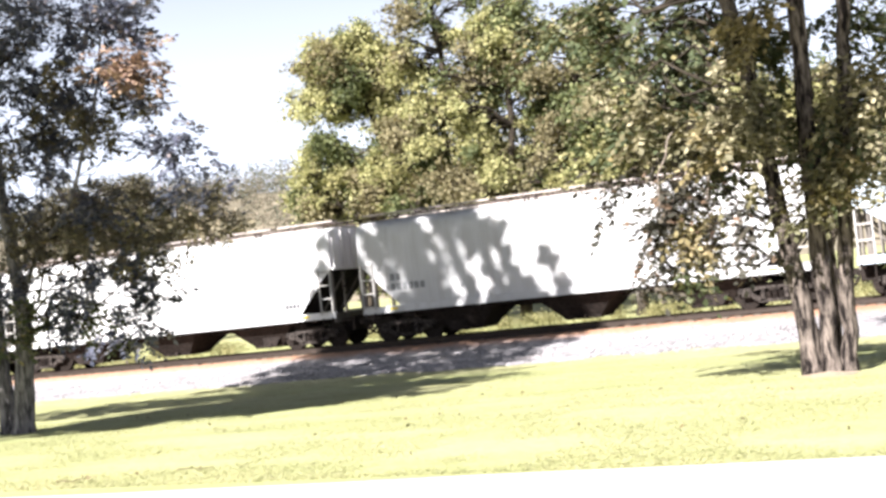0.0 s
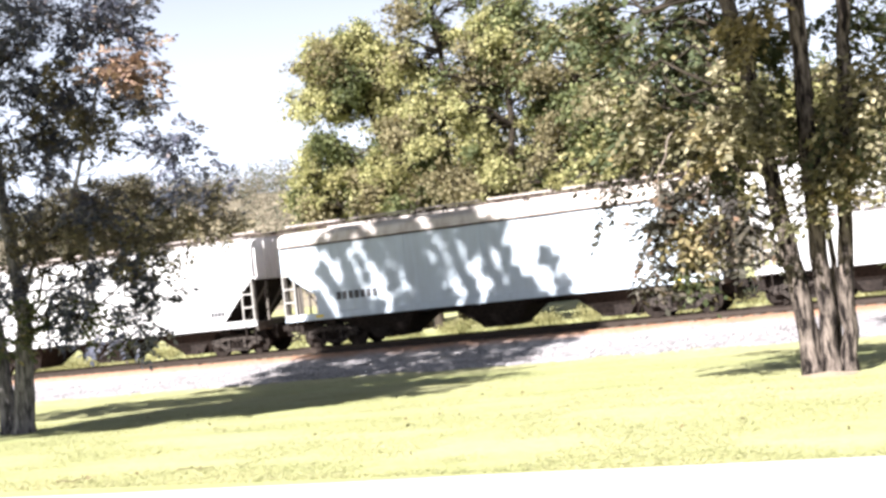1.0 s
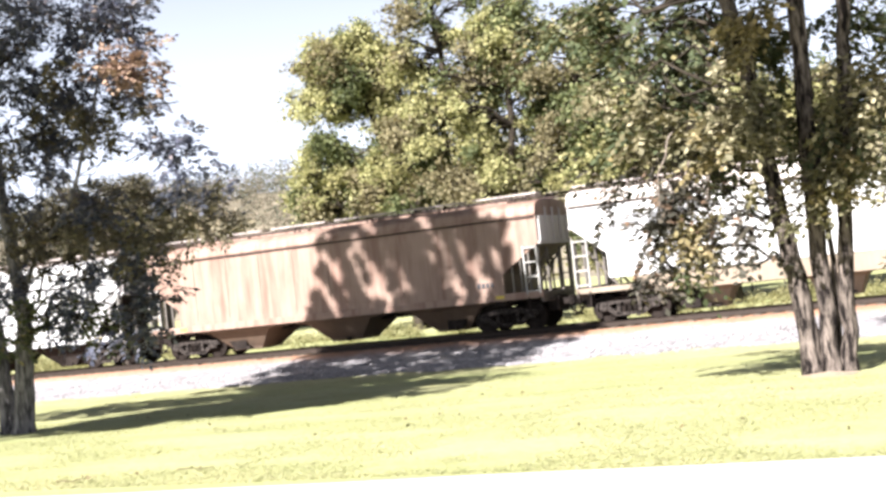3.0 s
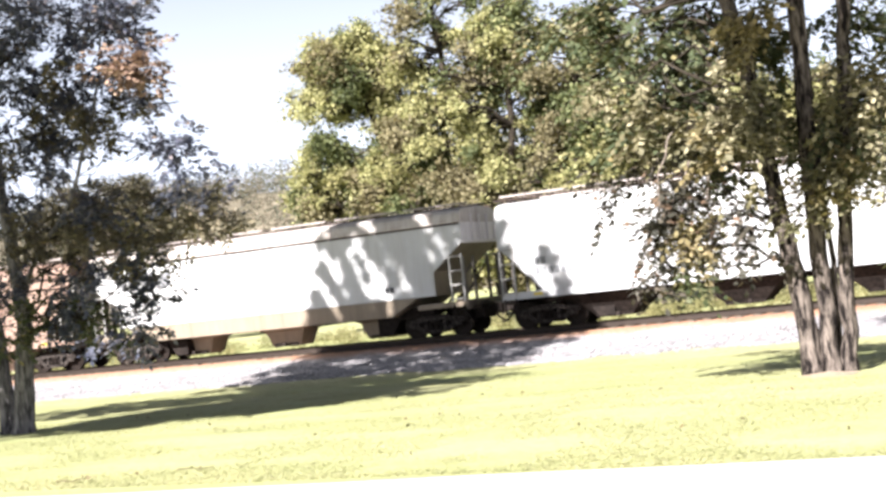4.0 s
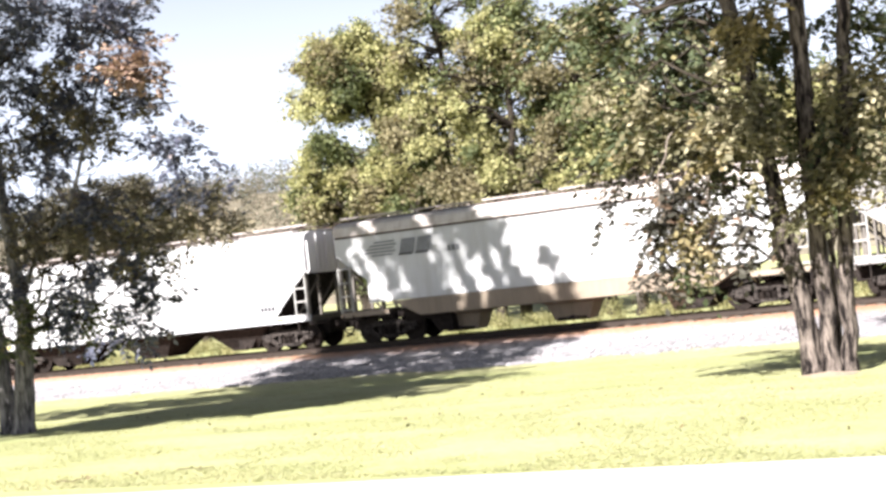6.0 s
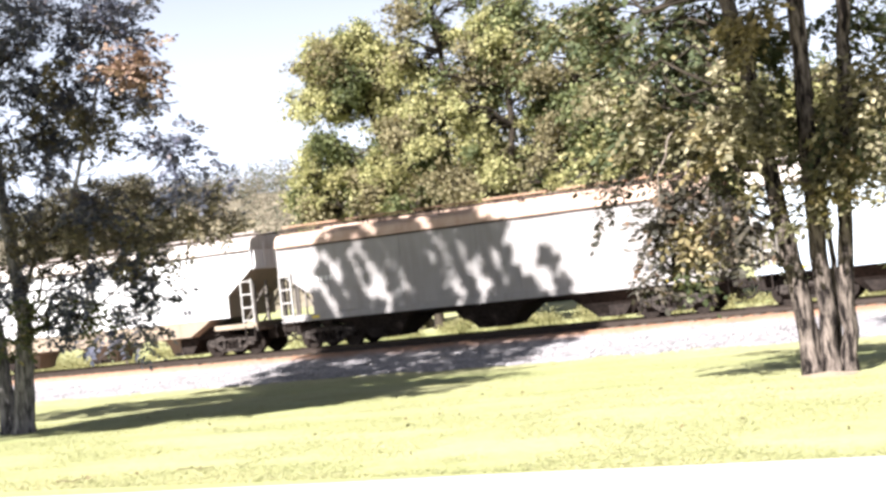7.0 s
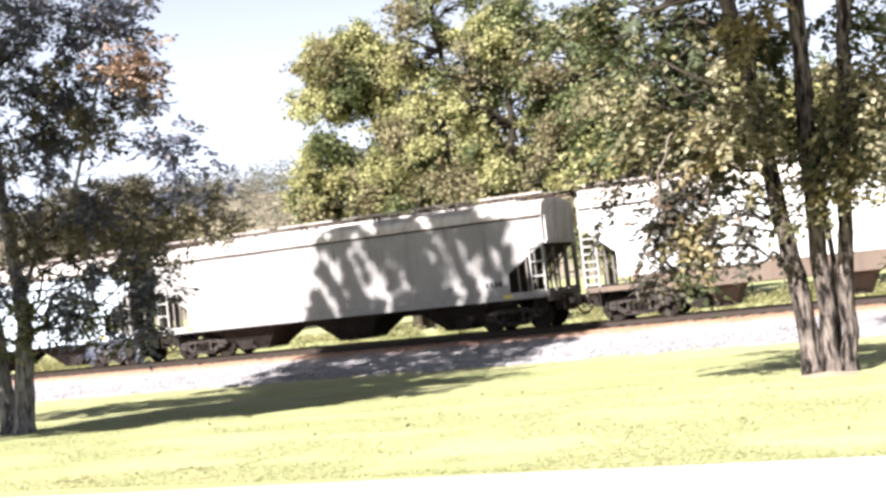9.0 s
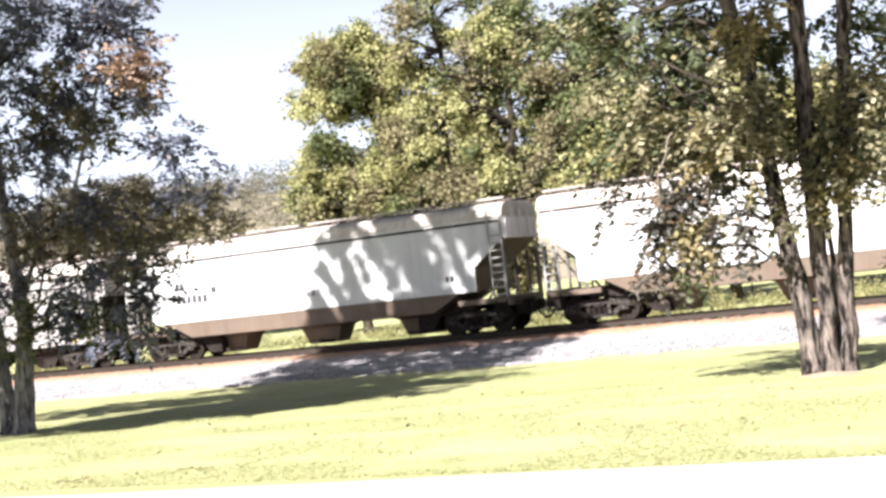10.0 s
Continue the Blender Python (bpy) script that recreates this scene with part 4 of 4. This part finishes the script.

_What is expected_
In the copy, include no pictures; restate the listing above exactly.

_Written answer_
0.0 s
1.0 s
3.0 s
4.0 s
6.0 s
7.0 s
9.0 s
10.0 s
Continue the Blender Python (bpy) script that recreates this scene with part 4 of 4. This part finishes the script.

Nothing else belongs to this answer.